Mesajı Okuyun
Old 02-11-2009, 09:54   #4
Av.Mehmet Saim Dikici

 
Varsayılan

Alıntı:
Yazan rudy baylor
Üçüncü kişi borçlunun vekiliyim. Bizden alacağı olan kişilere ait farklı hacizler geliyor ve bizden olan alacakların içinde KDV ödemeleri de var(ödemelerde vergi sorumlusu değiliz,bu nedenle KDV'leri de alacaklılara ödüyoruz). Dolayısıyla bizden alacakları olan haciz borçlularının alacaklıları bu KDV alacaklarına da haciz koyduruyor. Ancak şu anda iki farklı icra hukuk mahkemesinin iki farklı kararı var önümde,biri KDV alacağına haciz konulabilir,çünkü haciz borçlusunun üçüncü kişiden olan alacaklarının içindedir, diyor. Diğeri de tam tersine her ne kadar üçüncü kişi borçlu vergi sorumlusu sıfatı taşımasa da,haciz borçlusunun üçüncü kişiden alacaklarının içinde KDV de var diye alacaklılar KDV'ye haciz koyamaz diyor. İkisi de aynı eşit durumdaki icra hukuk mahkemesi,ama ikisi de farklı karar. Nasıl bir uygulamaya yönelmeliyim,yardımcı olan herkese teşekkür ederim.


Alıntı:
Yazan hakiki avukat
Bu anlattığınıza tam uymasa da benzer bir olay başıma gelmişti ve vergi iade alacağına ( kdv ) haciz konulabilir mi ? sorusunu araştırmış ve mali müşavir arkadaşlara da sormuştum.Ulaştığım kadarıyla bir kişi borçlusunun kdv iade alacaklarına haciz koydurup kendi bazı kamu bıorçlarına mahsup edebiliyor. Dolayısıyla kdv alacağı haczedilebiliyormuş ama prosedürü çok uzun . Sadece müzekkere ya da ihbarname yetmiyor. Burdan en azından bir fikir edinebilirsiniz zannederim . Sizin olayınızda kdv alacağı kavramını siz ticari ilişki içindeki alacak gibi kullanmışsınız zannederim , onun için motamod uymayabilir olayınıza.

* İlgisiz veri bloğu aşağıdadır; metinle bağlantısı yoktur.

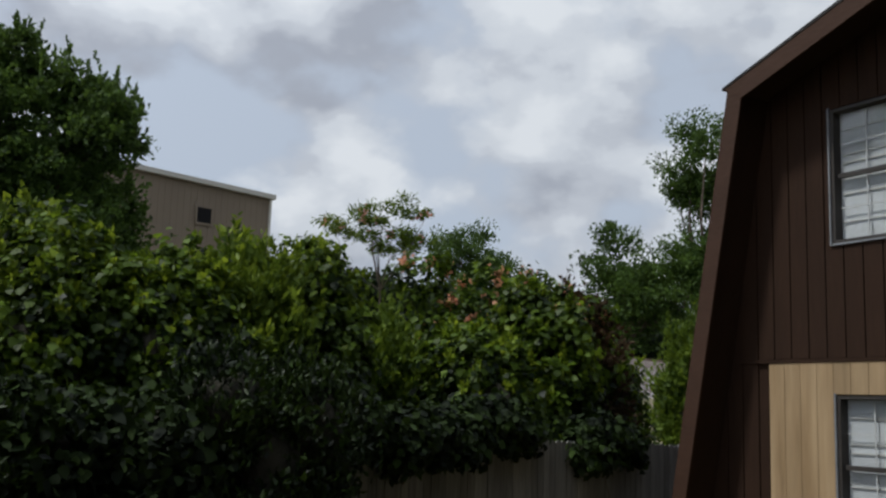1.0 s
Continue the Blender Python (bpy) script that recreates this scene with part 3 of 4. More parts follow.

Bu iki olayın aynı olmadığı düşüncesindeyim.

İlkinde, yani asıl soru da; muhtemelen kDV li fatura kapsamında doğan bir 3. kişideki alacak 89. madde temelinde haczedilmiş olmalıdır. KDV alacağı, Maliyeye iletilmek üzere faturayı kesene fatura bedeli ile birlikte teslim edilir. Faturayı kesen kişi ise, KDV tutarını Maliyeye intikal ettirir. Faturayı kesen taraf Maliyeden alacaklı değilse yani mahsup yapamıyorsa KDV tutarını Maliyeye eksiksiz ödemek zorundadır. .

Buradaki asıl problem, ; KDV tutarı faturanın kesildiği andan itibaren "Maliyeye mi aittir yoksa Faturayı kesen kişiye mi aittir?" noktasındadır. Yani fatura borçlusu bu tutarı kendiliğinen Maliyeye götürüp ödeyebiliyorsa, KDV tutarı Maliyenin alacağıdır denebilir.

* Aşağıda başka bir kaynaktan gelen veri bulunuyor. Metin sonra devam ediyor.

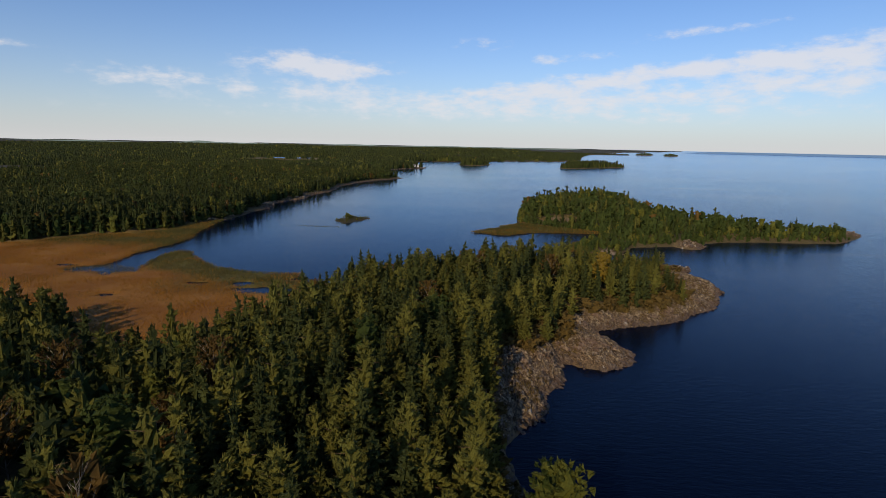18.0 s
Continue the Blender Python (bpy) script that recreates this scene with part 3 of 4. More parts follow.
def scatter(x0, x1, y0, y1, step, jitter=0.42):
    x, y = np.meshgrid(np.arange(float(x0), x1, step), np.arange(float(y0), y1, step))
    x[1::2] += step / 2
    x, y = x.ravel(), y.ravel()
    return x + rng.uniform(-jitter, jitter, x.shape) * step, y + rng.uniform(-jitter, jitter, x.shape) * step


def choose(weights):
    """A kind for every point from columns of weights."""
    w = np.stack(weights, 1)
    w = np.cumsum(w / w.sum(1, keepdims=True), 1)
    return (rng.uniform(size=len(w))[:, None] > w).sum(1)


# the peninsula
px, py = scatter(-215, 100, 34, 350, 3.6)
seen = (py > 34 - px * 0.15) & (px > -0.95 * (py + 12) - 14)
px, py = px[seen], py[seen]
s = survey(px, py)
coast = smooth(px, 2, 14) * smooth(212 - py, 0, 12)  # the exposed south-eastern shore
grove = np.maximum(np.maximum(1 - np.hypot(px - 51, py - 106) / 9, 1 - np.hypot(px - 65, py - 121) / 11), 0)
fit_for = (s["pen"] > 1.5 + 3.5 * coast) & (s["reeds"] < 0.3) & (s["pool"] < 0)
fit_for &= ((s["bare"] < 0.35) & (s["capes"] < 0.16)) | (grove > 0.1)
fit_for &= (s["open_ground"] < 0.75) | (rng.uniform(size=len(px)) < 0.55) | (px < -12) | (grove > 0.1)
px, py, coast, grove = px[fit_for], py[fit_for], coast[fit_for], grove[fit_for]
s = {key: value[fit_for] for key, value in s.items()}
patch, patch2 = rough_field(px, py, 26.0, 41.0), rough_field(px, py, 17.0, 43.0)
edge = smooth(20 - s["pen"], 0, 12) * smooth(px, -10, 10)
north = smooth(py, 166, 188)
glade = np.exp(-(((px + 42) / 36) ** 2) - ((py - 136) / 22) ** 2)
rusty = np.exp(-(((px + 32) / 34) ** 2) - ((py - 156) / 9) ** 2) + 0.35 * np.exp(-(((px + 95) / 45) ** 2) - ((py - 168) / 24) ** 2)
leafy = np.clip(0.30 * smooth(patch, 0.0, 0.5), 0, 1) * (1 - north) * (0.3 + 0.7 * smooth(py, 85, 115))
rim = smooth(10 - s["pen"], 0, 6) * smooth(-px, 25, 45) * smooth(py, 90, 112)
weights = [
    (0.75 + 0.5 * edge - 0.1 * north - 0.15 * smooth(py, 262, 290) - 0.2 * north * smooth(-px, 0, 20)) * (1 - 0.6 * glade), (0.28 + 0.42 * north - 0.15 * edge) * (1 - 0.5 * glade), 0.10 * (1 - 0.8 * north) + 0.50 * edge * (1 - north) + 0.25 * leafy + 0.8 * glade, 0.03 * (1 - 0.8 * north) + 0.5 * leafy + 1.8 * glade * smooth(patch2, -0.5, 0.2) + 0.8 * rusty + 0.5 * rim * (1 - north),
    0.015 + 0.12 * leafy + 0.85 * rusty * smooth(patch2, -0.6, 0.3) + 0.25 * glade, 0.001 + 0 * px, 0.008 + 0.03 * leafy + 0.10 * rusty, 0 * px, 0 * px, 0.5 * edge * smooth(s["open_ground"], 0.3, 0.9) * (1 - north),
]
what = choose([np.maximum(v, 0) for v in weights])
size = rng.uniform(0.68, 1.12, len(px)) * (1 - 0.45 * coast * smooth(26 - s["pen"], 0, 20)) * (1 - 0.22 * smooth(9 - s["pen"], 0, 7))
size = size * (1 - 0.42 * smooth(px, 14, 46) * smooth(py, 280, 308))
size = np.where((what == 9), rng.uniform(0.7, 1.1, len(px)), size)
size = np.where(grove > 0.1, rng.uniform(0.62, 0.84, len(px)), size)
head = np.exp(-(((px - 33) / 15) ** 2) - ((py - 151) / 25) ** 2) > 0.4
open_east = (px > 5) & (grove < 0.1) & (py > 108) & (py < 214) & (s["pen"] < 32)
what = np.where(open_east & np.isin(what, (1, 4, 6)), rng.choice([0, 9], len(px)), what)
size = np.where(open_east, size * 0.68, size)
what = np.where(grove > 0.1, rng.choice([0, 0, 9, 2, 1], len(px)), what)
what = np.where(head, np.where(rng.uniform(size=len(px)) < 0.8, 9, 0), what)
size = np.where(head, np.where(what == 9, rng.uniform(0.45, 0.78, len(px)), 0.48), size)
# shrubs and heather on the open rim, and undergrowth below the outer trees
hx, hy = scatter(-60, 100, 40, 352, 2.0)
hs = survey(hx, hy)
low_bush = (hs["pen"] > 1.2) & (hs["pen"] < 17) & (hs["reeds"] < 0.4) & (hs["bare"] < 0.8) & (rng.uniform(size=len(hx)) < 0.75 - 0.45 * hs["bare"])
px, py, pz = np.concatenate([px, hx[low_bush]]), np.concatenate([py, hy[low_bush]]), np.concatenate([s["z"], hs["z"][low_bush]])
what, size = np.concatenate([what, np.full(low_bush.sum(), 8)]), np.concatenate([size, rng.uniform(0.6, 1.3, low_bush.sum())])
yx, yy = scatter(10, 84, 66, 128, 2.3)
ys = survey(yx, yy)
young = (ys["pen"] > 3) & (ys["open_ground"] > 0.25) & (ys["bare"] < 0.7) & (rng.uniform(size=len(yx)) < 0.72) & (np.hypot(yx - 27, yy - 79) > 3.5)
px, py, pz = np.concatenate([px, yx[young]]), np.concatenate([py, yy[young]]), np.concatenate([pz, ys["z"][young]])
what, size = np.concatenate([what, rng.choice([9, 9, 8], young.sum())]), np.concatenate([size, rng.uniform(0.26, 0.5, young.sum())])
yx, yy = scatter(18, 47, 126, 184, 3.1)
ys = survey(yx, yy)
young = (ys["pen"] > 3.2) & (rng.uniform(size=len(yx)) < 0.65)
px, py, pz = np.concatenate([px, yx[young]]), np.concatenate([py, yy[young]]), np.concatenate([pz, ys["z"][young]])
what, size = np.concatenate([what, rng.choice([9, 9, 9, 8], young.sum())]), np.concatenate([size, rng.uniform(0.35, 0.75, young.sum())])
wx_, wy_ = scatter(-215, -38, 120, 320, 2.7)
us = survey(wx_, wy_)
under = (us["pen"] > 0.4) & (us["pen"] < 9) & (us["reeds"] < 0.4) & (wx_ > -0.95 * (wy_ + 12) - 14)
px, py, pz = np.concatenate([px, wx_[under]]), np.concatenate([py, wy_[under]]), np.concatenate([pz, us["z"][under]])
what, size = np.concatenate([what, rng.choice([3, 3, 2], under.sum())]), np.concatenate([size, rng.uniform(0.16, 0.36, under.sum())])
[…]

"KDV tutarı Maliyeye ait bir alacak kalemidir, faturayı kesen taraf bu tutarı Maliyeye iletmek üzere görevlendirilmiş bir aracı konumundadır", denilebiliyorsa, bu tutarın faturayı kesen tarafın alacaklılarınca 3. kişilerdeki hak ve alacaklar kapsamında haczi mümkün olmamalıdır.

"KDV tutarı Maliyeye ait değildir, faturanın bir parçası olup, faturayı kesenin alacağıdır" denebiliyorsa pek tabidir ki bu tutar da 3. kişideki hak ve alacak kapsamında haczedilebilir.

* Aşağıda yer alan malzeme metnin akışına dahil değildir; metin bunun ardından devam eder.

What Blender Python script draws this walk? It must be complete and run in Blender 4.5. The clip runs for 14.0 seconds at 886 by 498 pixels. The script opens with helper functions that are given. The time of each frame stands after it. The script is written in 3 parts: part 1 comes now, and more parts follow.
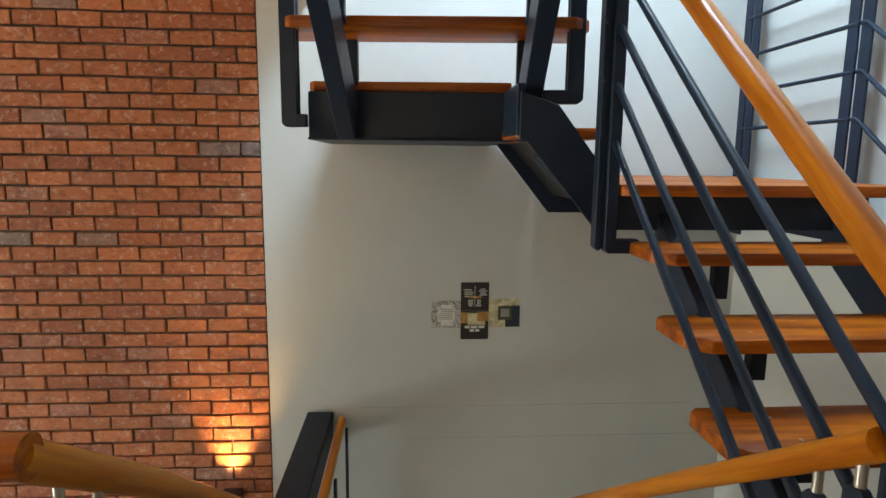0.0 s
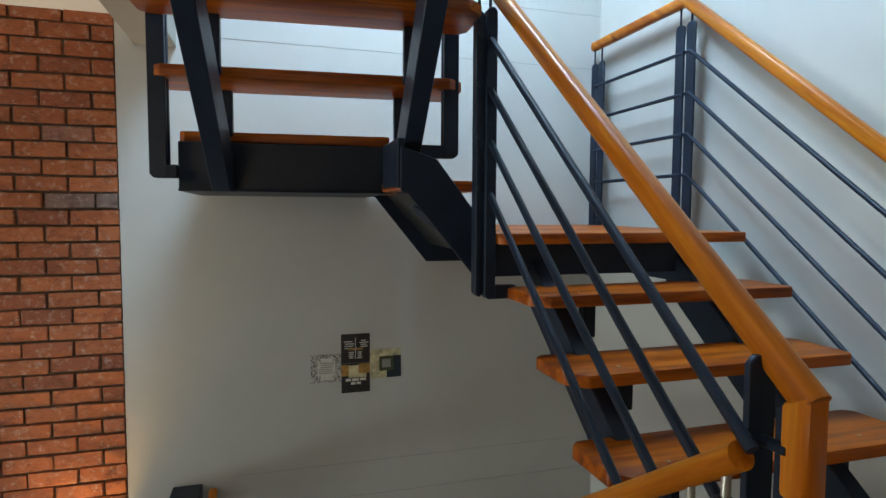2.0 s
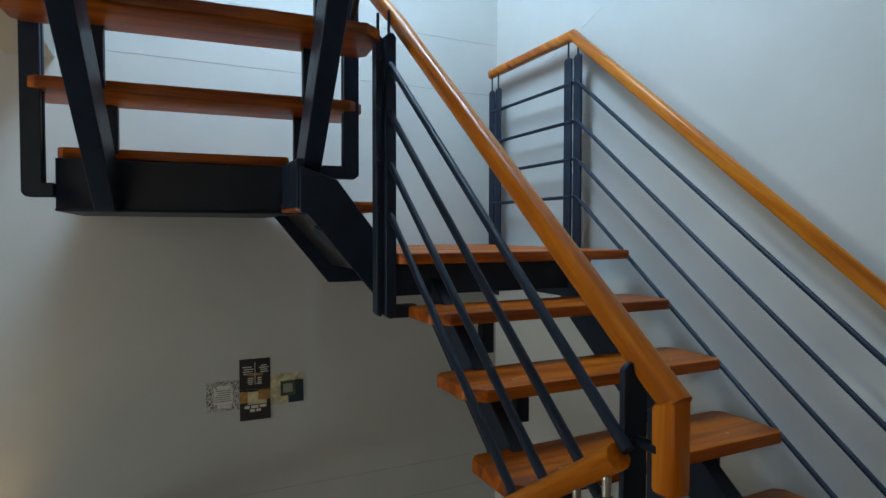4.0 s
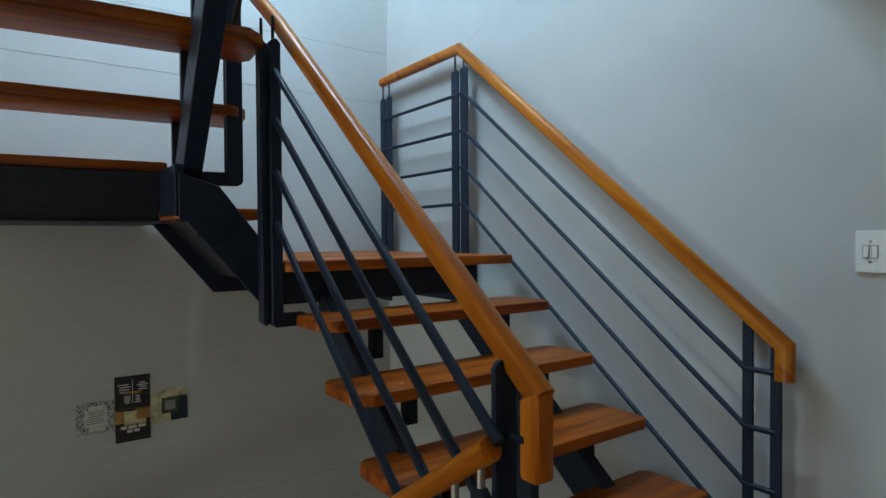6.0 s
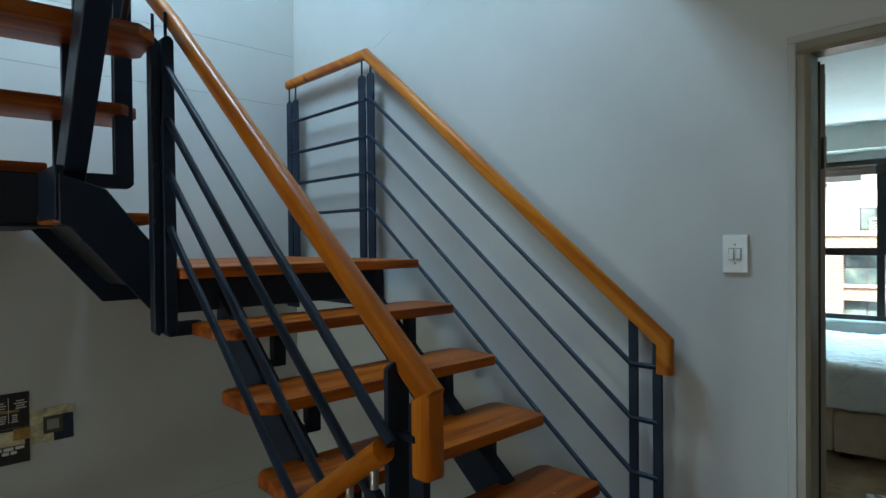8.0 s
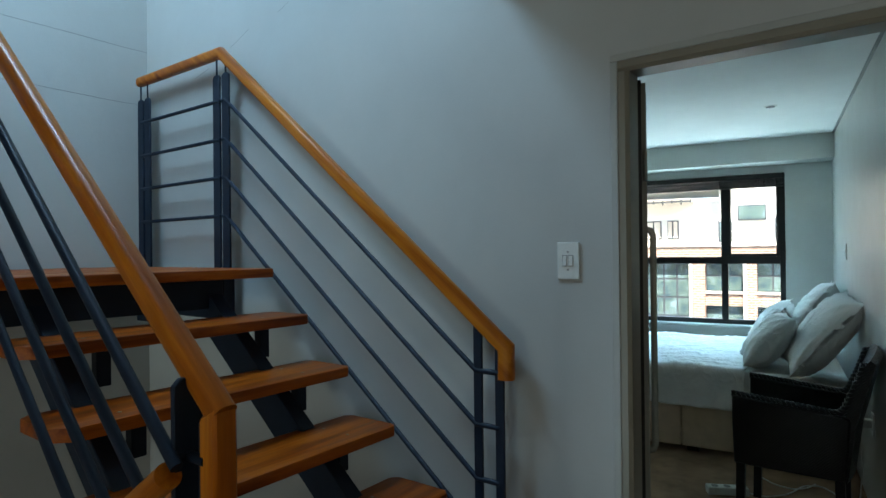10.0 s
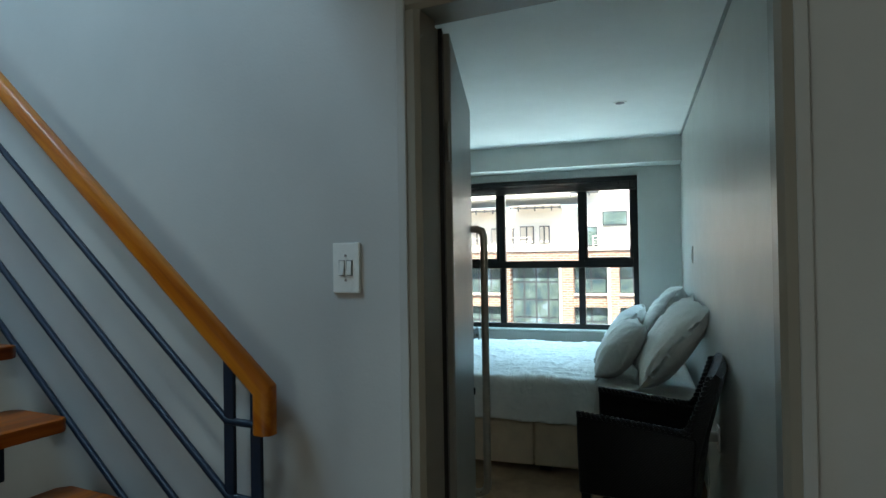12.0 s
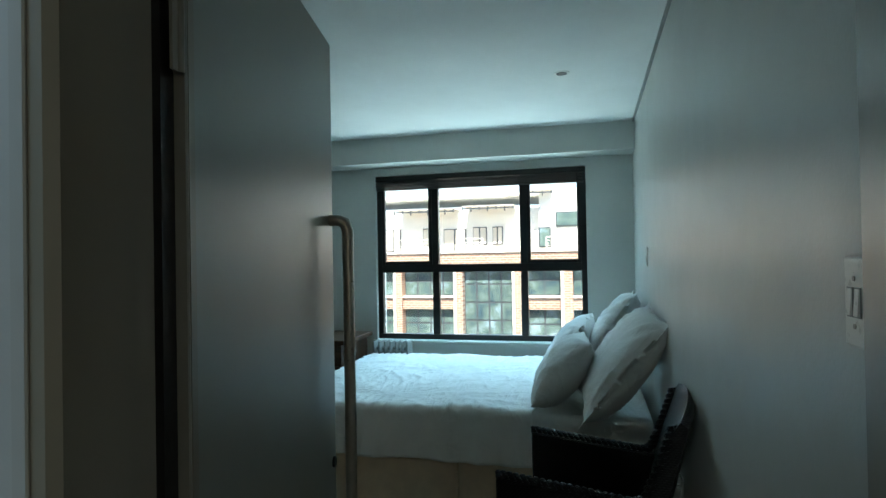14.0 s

Bu sorunun çözümünde sanıyorum bu ölçüt önemlidir.


Sn. Hakiki avukatın aktardığı olayda durum kanaatimce çok farklıdır. Vergi iade alacağı Maliyeye karşı borçlunun doğmuş bir alacağıdır. Bu ihtimalde Maliyeye 89. haciz ihbarnamesi gönderilmekte ve borçluya ödenmesi gereken tutarın icra dairesine ödenmesi istenmektedir. (ki kanaatimce bu durumda borçlunun Maliyeye karşı doğmuş muaccel alacağının haczine hiç bir engel yoktur)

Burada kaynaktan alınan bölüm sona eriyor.